**Dataset section:**
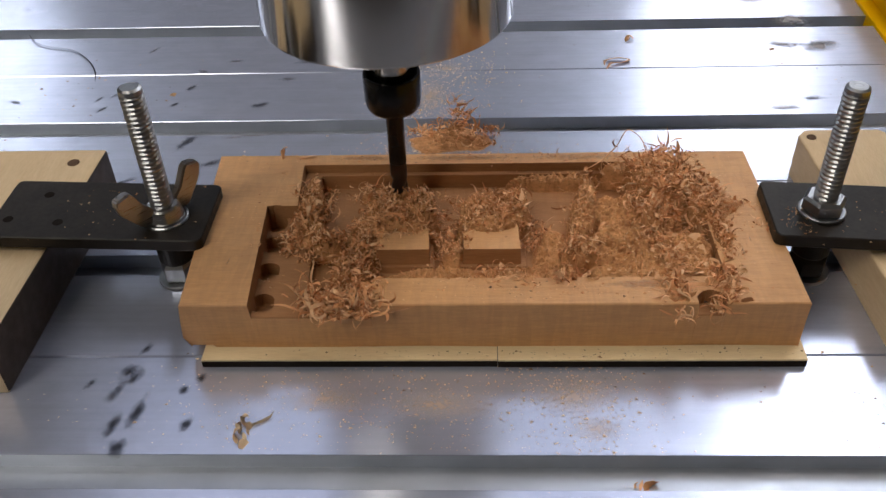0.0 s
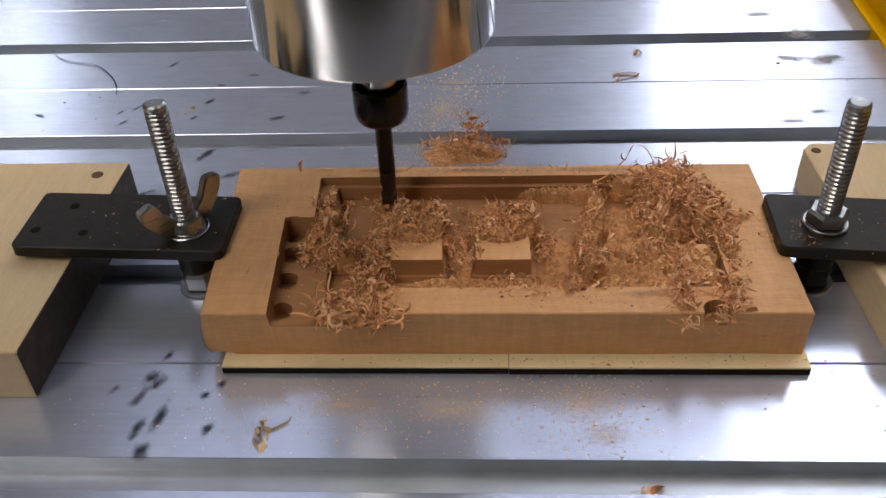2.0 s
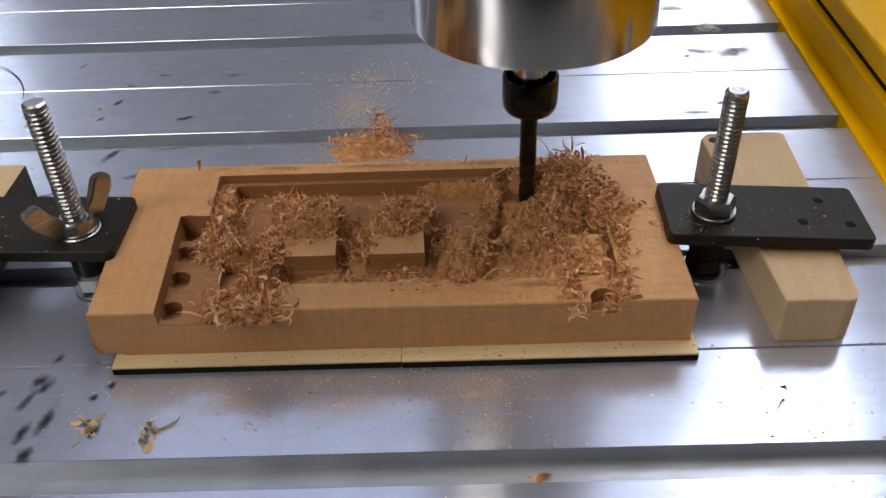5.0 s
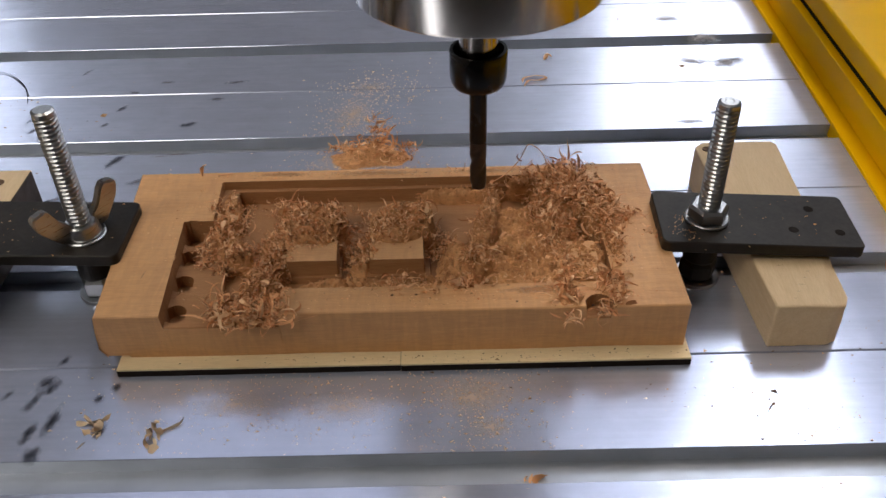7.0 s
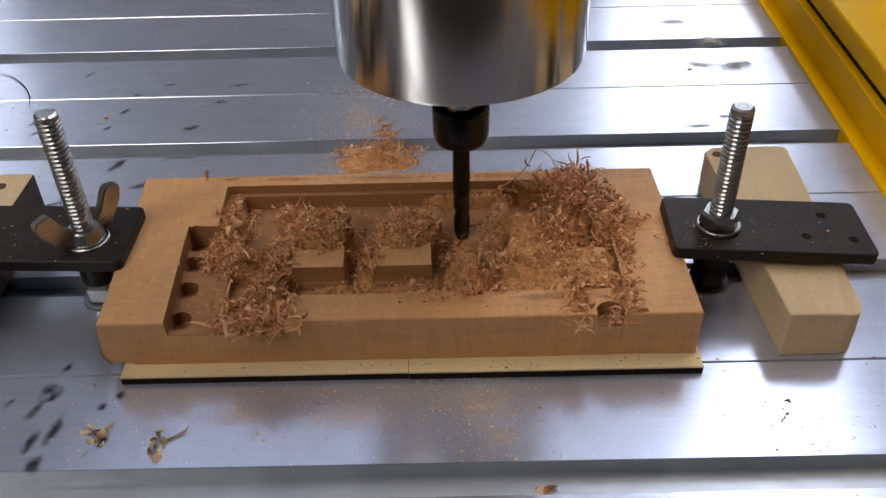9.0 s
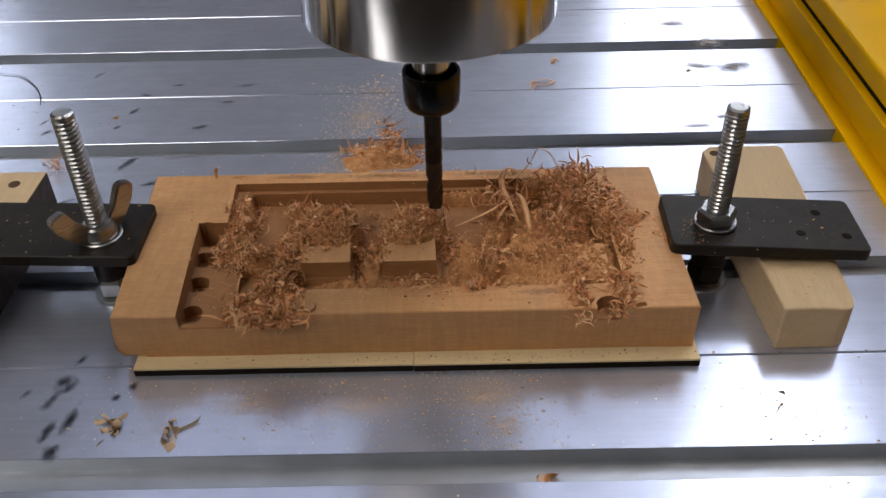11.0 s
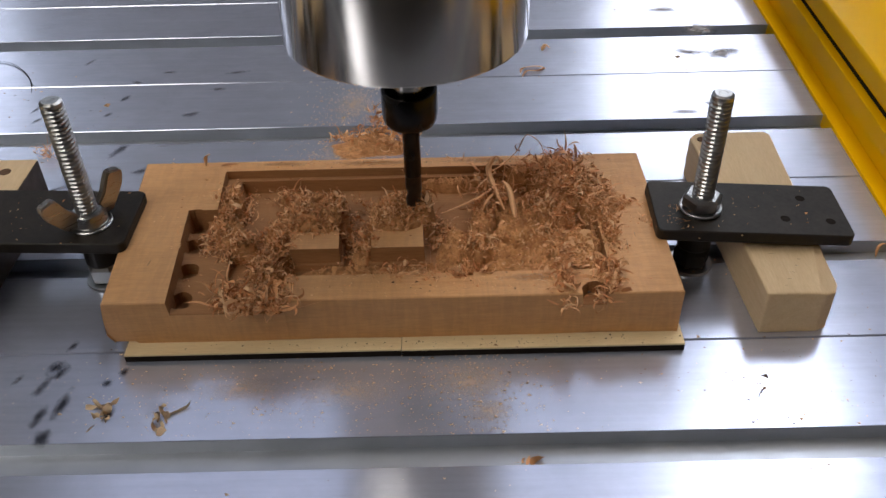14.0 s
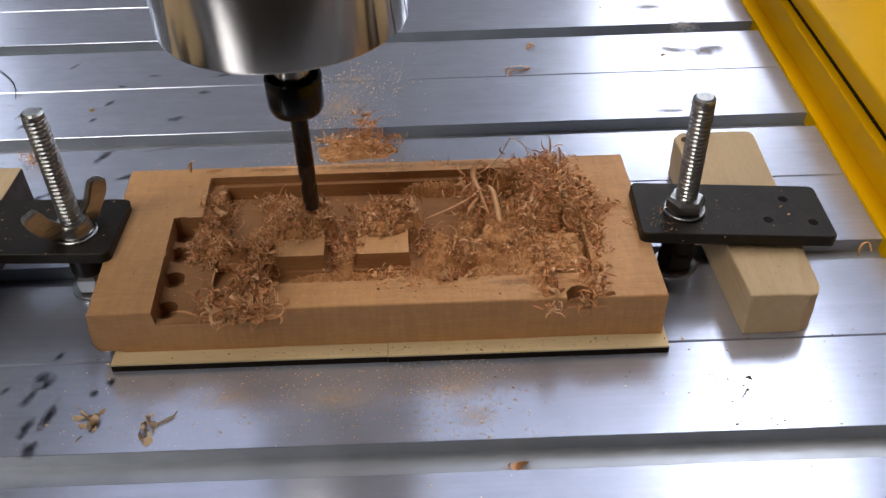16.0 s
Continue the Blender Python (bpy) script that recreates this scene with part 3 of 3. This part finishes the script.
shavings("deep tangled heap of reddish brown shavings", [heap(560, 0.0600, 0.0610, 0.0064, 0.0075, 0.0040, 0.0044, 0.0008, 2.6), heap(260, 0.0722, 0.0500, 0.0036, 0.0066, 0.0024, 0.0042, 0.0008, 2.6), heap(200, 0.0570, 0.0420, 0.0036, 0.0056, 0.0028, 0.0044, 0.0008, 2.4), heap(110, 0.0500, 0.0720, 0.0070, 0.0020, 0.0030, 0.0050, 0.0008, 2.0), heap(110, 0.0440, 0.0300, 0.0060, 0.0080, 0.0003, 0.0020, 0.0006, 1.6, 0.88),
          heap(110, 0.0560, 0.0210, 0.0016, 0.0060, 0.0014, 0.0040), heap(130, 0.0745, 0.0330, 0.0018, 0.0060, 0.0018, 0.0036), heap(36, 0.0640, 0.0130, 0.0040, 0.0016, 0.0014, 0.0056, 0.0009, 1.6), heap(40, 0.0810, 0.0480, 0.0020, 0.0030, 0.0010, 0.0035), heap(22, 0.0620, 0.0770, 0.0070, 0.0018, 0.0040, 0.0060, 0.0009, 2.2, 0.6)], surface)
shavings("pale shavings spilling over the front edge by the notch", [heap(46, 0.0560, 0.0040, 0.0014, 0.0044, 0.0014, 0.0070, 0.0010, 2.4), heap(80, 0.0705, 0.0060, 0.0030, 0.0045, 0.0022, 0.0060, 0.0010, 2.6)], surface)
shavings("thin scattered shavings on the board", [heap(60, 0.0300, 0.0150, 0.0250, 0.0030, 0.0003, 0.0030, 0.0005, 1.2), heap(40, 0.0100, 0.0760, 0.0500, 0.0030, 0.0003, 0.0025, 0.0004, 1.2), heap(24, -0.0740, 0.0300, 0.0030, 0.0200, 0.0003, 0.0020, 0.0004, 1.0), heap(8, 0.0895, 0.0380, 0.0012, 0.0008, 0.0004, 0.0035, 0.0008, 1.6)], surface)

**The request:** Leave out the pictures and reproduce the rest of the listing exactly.

**Exercise solution:**
0.0 s
2.0 s
5.0 s
7.0 s
9.0 s
11.0 s
14.0 s
16.0 s
Continue the Blender Python (bpy) script that recreates this scene with part 3 of 3. This part finishes the script.
shavings("deep tangled heap of reddish brown shavings", [heap(560, 0.0600, 0.0610, 0.0064, 0.0075, 0.0040, 0.0044, 0.0008, 2.6), heap(260, 0.0722, 0.0500, 0.0036, 0.0066, 0.0024, 0.0042, 0.0008, 2.6), heap(200, 0.0570, 0.0420, 0.0036, 0.0056, 0.0028, 0.0044, 0.0008, 2.4), heap(110, 0.0500, 0.0720, 0.0070, 0.0020, 0.0030, 0.0050, 0.0008, 2.0), heap(110, 0.0440, 0.0300, 0.0060, 0.0080, 0.0003, 0.0020, 0.0006, 1.6, 0.88),
          heap(110, 0.0560, 0.0210, 0.0016, 0.0060, 0.0014, 0.0040), heap(130, 0.0745, 0.0330, 0.0018, 0.0060, 0.0018, 0.0036), heap(36, 0.0640, 0.0130, 0.0040, 0.0016, 0.0014, 0.0056, 0.0009, 1.6), heap(40, 0.0810, 0.0480, 0.0020, 0.0030, 0.0010, 0.0035), heap(22, 0.0620, 0.0770, 0.0070, 0.0018, 0.0040, 0.0060, 0.0009, 2.2, 0.6)], surface)
shavings("pale shavings spilling over the front edge by the notch", [heap(46, 0.0560, 0.0040, 0.0014, 0.0044, 0.0014, 0.0070, 0.0010, 2.4), heap(80, 0.0705, 0.0060, 0.0030, 0.0045, 0.0022, 0.0060, 0.0010, 2.6)], surface)
shavings("thin scattered shavings on the board", [heap(60, 0.0300, 0.0150, 0.0250, 0.0030, 0.0003, 0.0030, 0.0005, 1.2), heap(40, 0.0100, 0.0760, 0.0500, 0.0030, 0.0003, 0.0025, 0.0004, 1.2), heap(24, -0.0740, 0.0300, 0.0030, 0.0200, 0.0003, 0.0020, 0.0004, 1.0), heap(8, 0.0895, 0.0380, 0.0012, 0.0008, 0.0004, 0.0035, 0.0008, 1.6)], surface)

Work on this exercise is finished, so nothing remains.